La mission d’examen des Services intégrés d’évaluation réglementaire (Integrated Regulatory Review Service, IRRS) de l’Agence internationale de l’énergie atomique (AIEA) s’est achevée le 11 juillet, après 12 jours d’audit auprès du ministère chinois de l’Écologie et de l’Environnement, qui abrite l’Administration nationale de sûreté nucléaire (NNSA). L’équipe de 24 experts estime que la capacité de supervision devra suivre le rythme d’un parc en forte expansion. Les inspecteurs saluent une organisation éprouvée mais jugent ses effectifs insuffisants pour couvrir l’ensemble du cycle du combustible. Ils recommandent que Pékin élabore rapidement un plan de recrutement pluriannuel.
Des effectifs sous pression
La Chine exploite actuellement 59 réacteurs qui assurent environ cinq % de sa production d’électricité, construisant simultanément 32 unités supplémentaires et en projetant 21 autres. Selon le rapport intermédiaire, chaque tranche en fonctionnement nécessite au moins six inspecteurs dédiés, un ratio qui deviendra intenable sans renfort. L’IRRS souligne aussi l’importance d’harmoniser les guides techniques de la NNSA avec les plus récents standards de l’AIEA, notamment sur l’intelligence artificielle appliquée à la sûreté. Le manque de processus formalisé pour la planification des inspections figure parmi les neuf recommandations prioritaires.
Les examinateurs ont passé en revue la gouvernance, l’autorisation, l’inspection, la préparation aux urgences et la gestion des déchets radioactifs.
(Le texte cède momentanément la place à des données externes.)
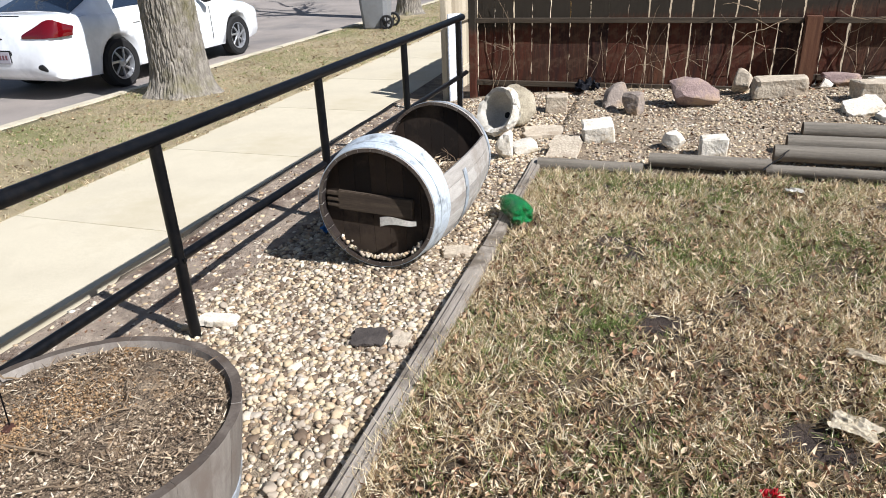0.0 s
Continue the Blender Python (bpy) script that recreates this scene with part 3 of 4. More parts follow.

Ils ont relevé comme bonne pratique la surveillance systématique de la culture de sûreté à travers des indicateurs numériques, mais estiment que le dispositif reste perfectible sans programme d’évaluation indépendant. Ils préconisent d’établir un calendrier clair pour mettre à jour les textes réglementaires afin d’aligner l’ensemble des règles nationales sur les standards publiés le 10 février et le 5 septembre. Un suivi périodique par mission IRRS de courte durée est également encouragé.
Des chantiers en série
Le calendrier d’expansion du nucléaire civil est tiré par la volonté officielle de réduire la dépendance au charbon tout en soutenant la croissance industrielle. Les réacteurs de troisième génération signés China National Nuclear Corporation et China General Nuclear Power Group mobilisent un carnet de commandes évalué à $34.3bn sur la période 2025-2030. Les investisseurs étrangers apprécient la visibilité offerte par un prix administré du kilowatt-heure, mais exigent une surveillance indépendante jugée garante de leur exposition au risque. L’AIEA estime que chaque gigawatt installé crée plus de 3,000 emplois directs dans la filière équipementière.
« Le développement fulgurant du programme chinois imposera de former un nombre significatif de professionnels supplémentaires dans la régulation au cours des cinq prochaines années », a déclaré Mark Foy, ancien directeur général et inspecteur en chef de l’Office for Nuclear Regulation du Royaume-Uni, qui conduisait la mission. Selon lui, l’utilisation d’outils numériques par la NNSA constitue « un exemple dont chacun peut s’inspirer ». Les experts soulignent toutefois que la rétention des compétences reste un défi, la concurrence du secteur privé attirant les ingénieurs les plus expérimentés. Ils invitent le gouvernement à détailler des incitations de carrière pour stabiliser les équipes d’inspection.
Un rapport attendu
Le rapport final sera transmis aux autorités dans environ trois mois et devrait être rendu public sans restriction, selon le ministère. Pékin envisage de solliciter une nouvelle mission de suivi une fois les recommandations mises en œuvre. Baotong Dong, vice-ministre de l’Écologie et de l’Environnement et administrateur de la NNSA, a déclaré que la Chine « accélérera la construction d’un système de régulation moderne afin d’assurer un cycle vertueux entre sûreté élevée et développement de haute qualité ». L’étendue de la publication permettra aux bailleurs de fonds internationaux d’évaluer plus finement les exigences de conformité.